Professor Yoo's testimony is worth reading in full. His bottom line: Instead of enacting new laws or regulations, "[t]he better solution is to pursue what I have called 'network diversity,' in which different providers are permitted to experiment with different approaches and to let the choices of consumers control the ultimate outcome."
Here are some highlights that lead him to this conclusion:
- "Internet traffic is growing not only in terms of size, but also in sophistication. During the Internet’s initial phase, the primary applications were e-mail and web browsing. For these applications, delays of a fraction of a second were virtually unnoticeable. The current Internet is increasingly dominated by more sophisticated applications such as streaming media, online gaming, telemedicine, and virtual worlds, which are often much more bandwidth intensive and much less tolerant of delay. The most important development is the deployment of IP video, which some experts estimate will cause that traffic to grow once again at a rate of 90% to 100% each year. Network providers are pursuing a number of strategies to meet this rapidly increasing demand. Unlike the initial transition to broadband, which only required reconditioning existing cable and telephone technologies, the new strategies require significantly greater capital investments."
- "But perhaps the most important and most often overlooked development is the emergence of wireless as a major broadband competitor.

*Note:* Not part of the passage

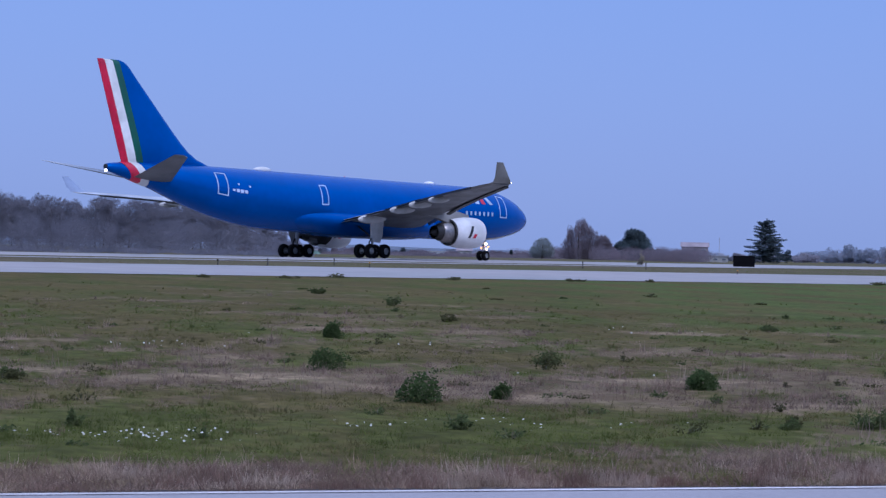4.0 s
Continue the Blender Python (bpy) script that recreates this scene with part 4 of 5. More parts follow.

The most recent FCC data reveal that wireless has skyrocketed from having no subscribers as of the beginning on of 2005 to controlling 35 million subscribers and 35% of the market for high-speed lines as of June 2007. Published reports indicate that wireless broadband has continued to grow rapidly. The result is that the broadband industry is becoming increasingly competitive. Even network neutrality proponents concede that an increase in competition undercuts the justification for regulatory intervention."

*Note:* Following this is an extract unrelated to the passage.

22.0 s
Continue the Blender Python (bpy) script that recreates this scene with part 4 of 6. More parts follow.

- "Network providers must thus make decisions that involve difficult tradeoffs based on their best guess of what the future will bring. These considerations underscore the problems associated with any one-size-fits-all solution to the Internet. The network now consists of very different transmission technologies, each of which is susceptible to different problems and different solutions. In addition, the number of potential solutions is vast, including building additional bandwidth, storing content locally, and network management."

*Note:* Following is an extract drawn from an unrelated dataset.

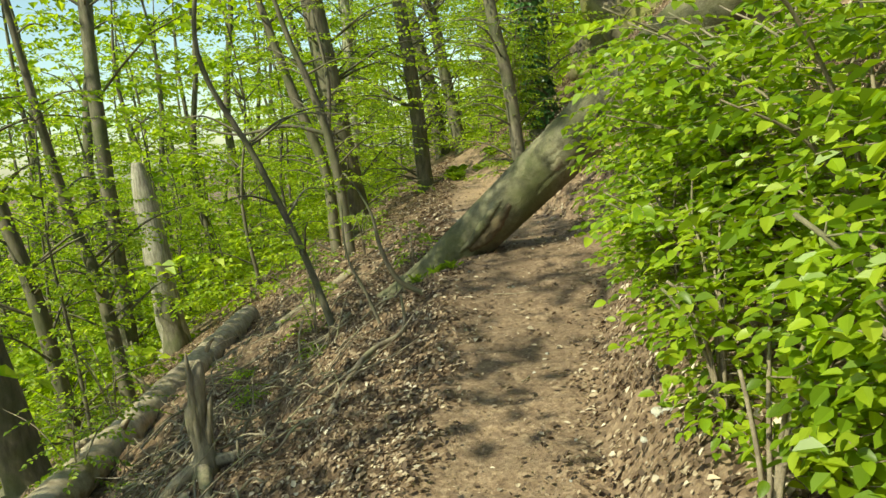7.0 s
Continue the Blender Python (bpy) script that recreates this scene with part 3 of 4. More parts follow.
def rooted_beech():
    """The old beech on the bank: a leaning trunk on a fan of bare roots."""
    root = new("rooted_beech")
    tagged(root, "old grey beech leaning over the trail on bare washed-out roots", "tree", "woodland trees")
    root.location = (-3.7, 14.0, 2.3)
    o = np.array([-3.7, 14.0, 2.3, 0])
    trunk = smooth_line(np.array([(-3.5, 14.25, 1.7, 0.46), (-3.5, 14.12, 2.5, 0.40), (-3.62, 14.02, 3.1, 0.35), (-4.1, 13.9, 4.15, 0.32), (-4.9, 13.6, 6.2, 0.28), (-5.6, 13.4, 9, 0.22), (-6.0, 13.2, 14, 0.06)]) - o, 9)
    part("trunk", quad_mesh("trunk", *tube(trunk, 26, 0.12, 3.0)), M_BARK, root)
    paths = [
        [(-3.45, 14.35, 2.2, 0.24), (-3.77, 14.29, 1.8, 0.17), (-3.9, 14, 1.56, 0.15), (-4.02, 13.76, 1.34, 0.145), (-4.11, 13.59, 1.17, 0.12), (-4.2, 13.5, 1, 0.06)],
        [(-4.11, 13.59, 1.22, 0.09), (-4.24, 13.47, 1.14, 0.075), (-4.31, 13.41, 1.04, 0.07), (-4.37, 13.36, 0.93, 0.06), (-4.39, 13.33, 0.86, 0.05), (-4.42, 13.3, 0.6, 0.02)],
        [(-4.06, 13.53, 1.23, 0.09), (-4.16, 13.41, 1.11, 0.078), (-4.28, 13.36, 0.95, 0.07), (-4.35, 13.3, 0.86, 0.05), (-4.46, 13.24, 0.74, 0.042), (-4.62, 13.15, 0.58, 0.015)],
        [(-3.98, 13.41, 1.14, 0.05), (-4.03, 13.24, 1.03, 0.036), (-4.13, 13.18, 0.93, 0.028), (-4.25, 13.1, 0.72, 0.012)],
        [(-3.4, 13.3, 1.7, 0.1), (-3.75, 12.94, 1.21, 0.062), (-3.83, 12.83, 1.13, 0.055), (-3.86, 12.73, 1.09, 0.055), (-3.86, 12.62, 1.05, 0.05), (-3.87, 12.55, 0.9, 0.03)],
        [(-4, 14.05, 1.8, 0.05), (-4.23, 13.9, 1.52, 0.035), (-4.19, 13.8, 1.4, 0.03), (-4.16, 13.75, 1.2, 0.035)],
        [(-3.2, 14.1, 2.1, 0.14), (-2.9, 13.9, 1.95, 0.08), (-2.7, 13.6, 1.75, 0.04)],
        [(-3.7, 14, 2, 0.14), (-3.62, 13.6, 1.62, 0.085), (-3.7, 13.25, 1.35, 0.06), (-3.85, 13, 1.05, 0.02)],
    ]
    for k, p in enumerate(paths):
        part("root", quad_mesh("root", *tube(smooth_line(np.array(p) * (1, 1, 1, 0.88) - o, 9), 18, 0.42, k + 1.5)), M_ROOT, root)
    limb = smooth_line(np.array([(-4.0, 13.9, 3.95, 0.09), (-4.35, 13.75, 4.05, 0.075), (-4.45, 13.7, 3.75, 0.065), (-4.6, 13.7, 3.5, 0.055), (-4.9, 13.6, 3.35, 0.04), (-5.2, 13.5, 3.3, 0.015)]) - o, 7)
    part("limb", quad_mesh("limb", *tube(limb, 10, 0.15, 4.0)), M_BARK, root, "crooked dark bare limb")
    rng = np.random.default_rng(5)
    bars, leaves = [], []
    for _ in range(60):
        f = rng.uniform(0.62, 1.0)
        p = trunk[int(f * (len(trunk) - 1)), :3]
        a = rng.uniform(0, 2 * np.pi)
        L = rng.uniform(1.5, 3.2)
        tip = p + np.array([math.cos(a) * L, math.sin(a) * L, rng.uniform(0, 1.2)])
        bars.append(tube(smooth_line([(*p, 0.04), (*((p + tip) / 2), 0.02), (*tip, 0.005)], 4), 4))
        for _ in range(6):
            s = p + (tip - p) * rng.uniform(0.3, 1)
            b = a + rng.uniform(-1.2, 1.2)
            leaves.append(spray(rng, s, (math.cos(b), math.sin(b)), rng.uniform(0.6, 1.2), 0.11, step=0.55)[1])
    tagged(part("branch_network", quad_mesh("branch_network", *join(bars)), M_BARK, root), kind="stuff")
    pos, along, up, size = gather(leaves)
    tagged(part("crown", quad_mesh("crown", *leaf_cloud(pos, along, up, size, 0.62, False, 0.1), False), M_CROWN, root), kind="stuff")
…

- "Thus, in order to protect against 'death by a thousand cuts,' any regulator would have to undertake comprehensive oversight of essentially all facets of the business relationship between the parties. The challenge of doing so would be particularly demanding in industries like broadband, which are undergoing rapid technological change. This has led many commentators to conclude that any attempts to mandate access to such complex technologies are likely to prove futile. Indeed, past efforts to impose similar access regimes, such the controversy over protocol conversion and vertical switching services under the Computer Inquiries, leased access to cable television networks, and unbundled access to network elements under the 1996 Act, have become bogged down in incessant controversies and litigation."
In the past several years, Professor Yoo has emerged as one of the leading scholars on the "law and economics" of network industries, particularly with respect to broadband and the Internet. I am under no illusion that his testimony will put to rest the campaign by all of the net neutrality advocates for the enactment of new "neutrality" laws and regulations. But I do remain hopeful that it will give pause to at least some of these advocates.
With all the changes and dynamism occurring in the marketplace and in technology described by Professor Yoo, now is not the time to risk stultifying and ossifying the Internet by adding new laws and regulations that are likely to prove to be straitjackets with unforeseen and unpredictable consequences.